**WRITTEN INSTRUCTION**
Copy the data below exactly, omitting any picture it contains.

**INFORMATION PROVIDED**
=-=-=

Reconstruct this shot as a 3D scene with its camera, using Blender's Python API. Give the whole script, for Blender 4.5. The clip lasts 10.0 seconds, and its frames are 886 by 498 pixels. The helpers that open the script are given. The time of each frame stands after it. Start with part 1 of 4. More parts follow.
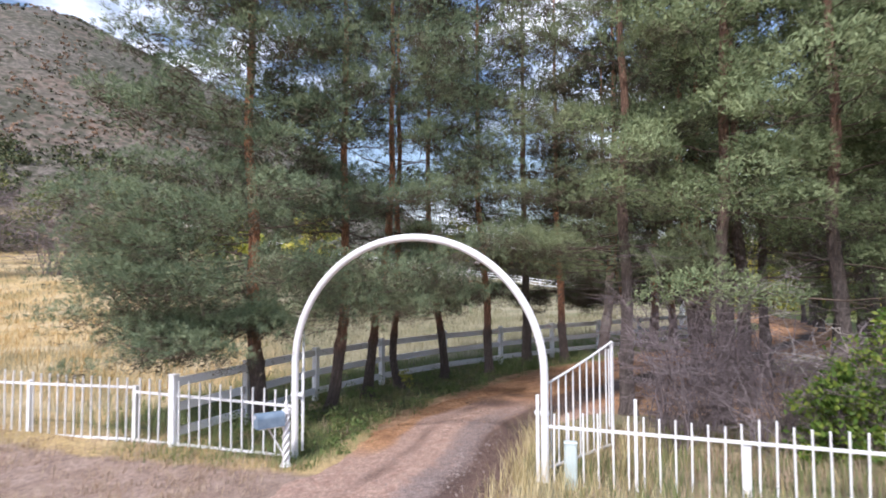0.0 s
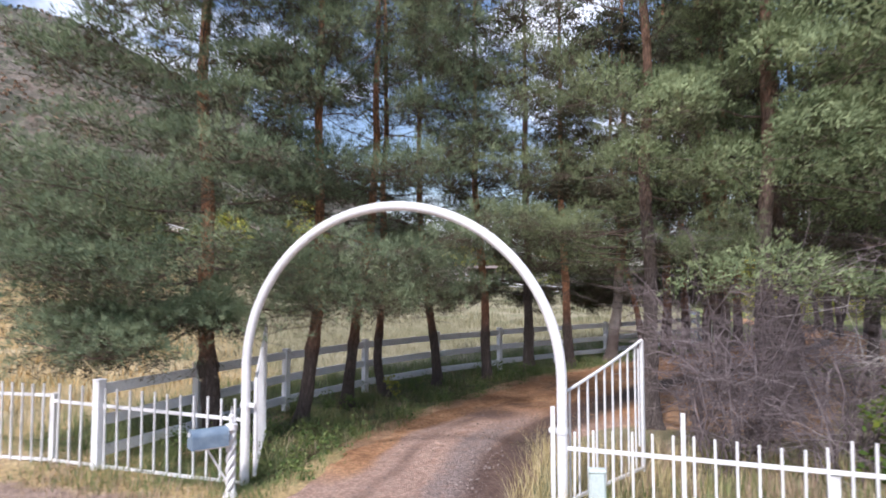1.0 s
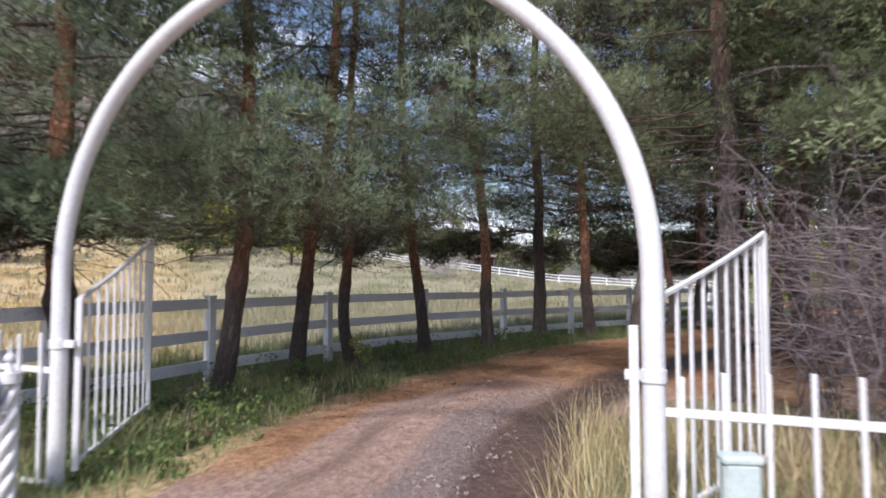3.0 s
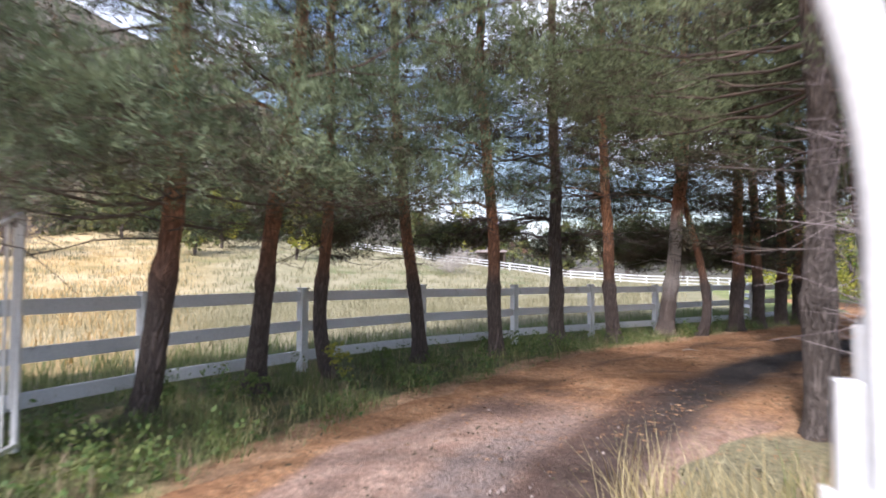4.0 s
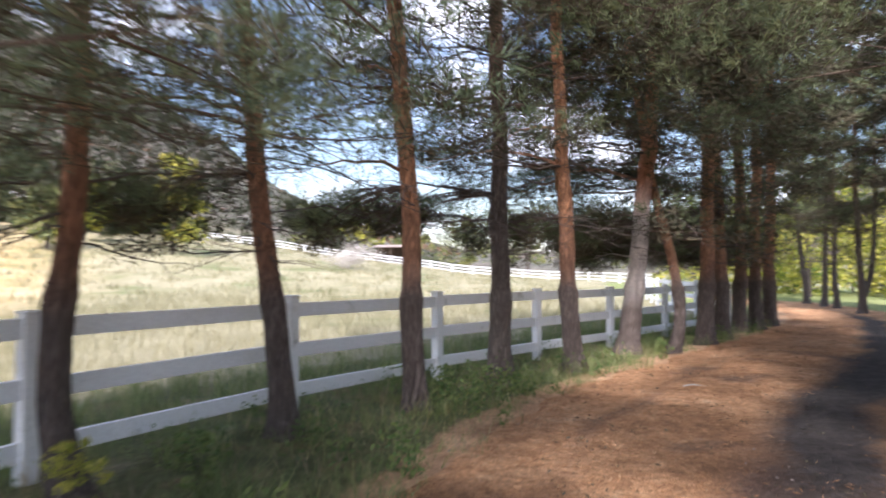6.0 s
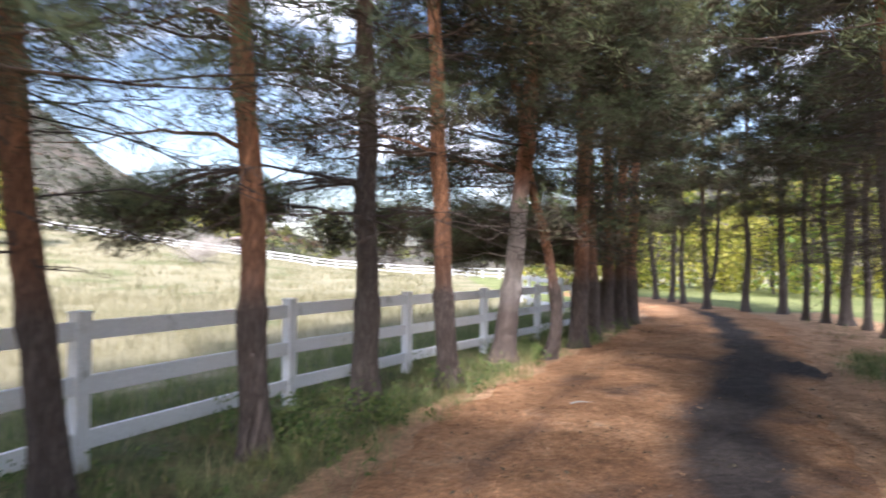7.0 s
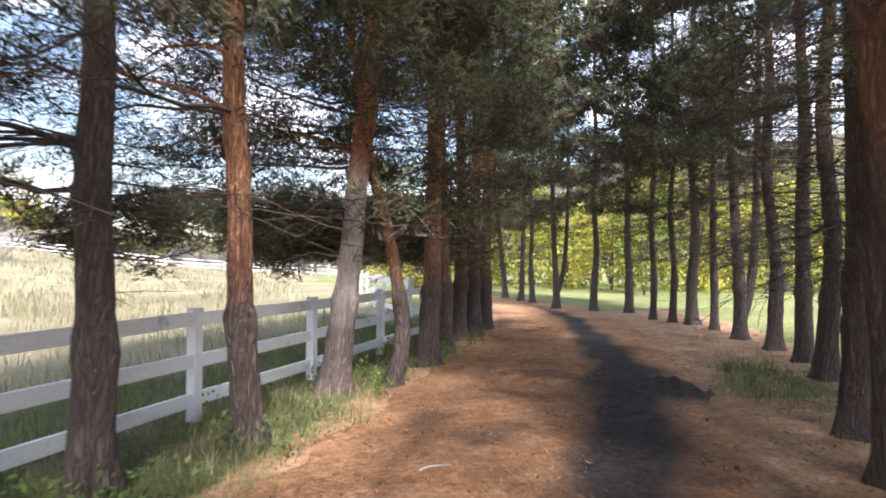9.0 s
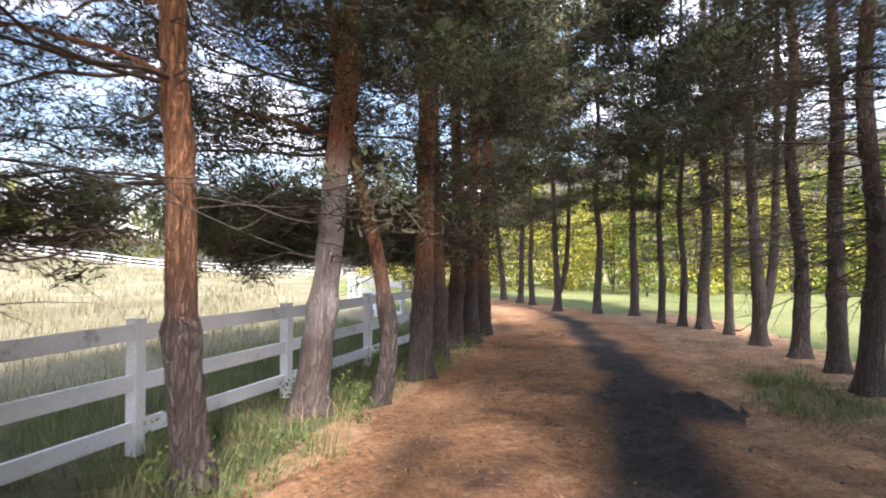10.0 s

=-=-=

**OUTPUT BELOW**
Reconstruct this shot as a 3D scene with its camera, using Blender's Python API. Give the whole script, for Blender 4.5. The clip lasts 10.0 seconds, and its frames are 886 by 498 pixels. The helpers that open the script are given. The time of each frame stands after it. Start with part 1 of 4. More parts follow.
0.0 s
1.0 s
3.0 s
4.0 s
6.0 s
7.0 s
9.0 s
10.0 s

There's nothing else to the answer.